Prior to the industry boom, between 1961 and 1964, traditional fishing yielded 80,000 to 82,000 tons of fish a year and about 24,000 tons of shrimp and mollusk, the Seafdec said.
Local fishermen asserted their rights over the fishing ground that, according to a 2005 report by the LLDA, this led to some “serious conflict” between them and fish pen operators. Some fishermen were killed in the ensuing feud, the report said.
“Fish pen operators, particularly the bigger ones, employed armed goons,” a Cardona fisherman said. “They would fire at us or ram our boats when we came close to their pens.”
As a form of revenge, some fishermen would steal fish by cutting open the pens’ underwater nets to let the milkfish swim out.
The Pambansang Lakas ng Kilusang Mamamalakaya ng Pilipinas (Pamalakaya), a national organization of small fishermen, estimate that 10.9 million poor fishermen rely on the lake. The LLDA counted 24,995 small fishermen, as of 2014.
“If you think about it, there shouldn’t be poverty around the Laguna Lake because it’s too big,” said environmental lawyer Ipat Luna, OIC (officer in charge) undersecretary for legal affairs of the DENR.
“But [resources] are not spread out and the owners are not the poor fisherfolk,” she said.
Acosta clarified that the LLDA was not imposing a “zero fish pen” policy, as that would lead to serious implications on national food security.
“To clean up the lake doesn’t mean to wipe [the fish pens] out. It’s not like sweeping the floor,” he said.
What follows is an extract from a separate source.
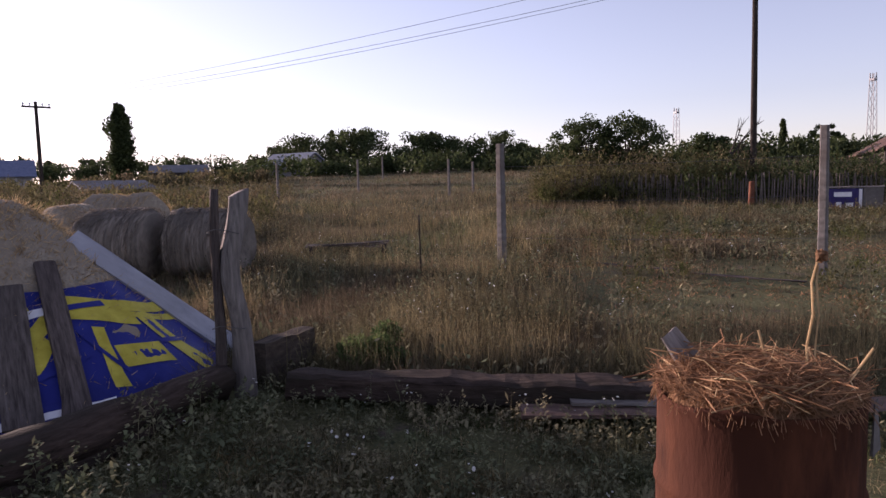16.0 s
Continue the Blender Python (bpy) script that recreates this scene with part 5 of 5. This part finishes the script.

“The President wants it to be a lot more egalitarian. We should allow only small-scale fishing in the lake,” he said.
In September last year, the DENR and the LLDA drew up a six-year rapid rehabilitation plan to “democratize” the lake resources by gradually kicking out big investors to prioritize marginalized fishermen organizations and cooperatives, Luna said.
But building a 50-ha fish pen, complete with bamboo and anahaw (palm frond) structures, costs between P5 million and P8 million.
This amount is “beyond the reach of small fishermen [hence] the opportunity is usually taken by those who have the capital and access to technical know-how,” the FAO said.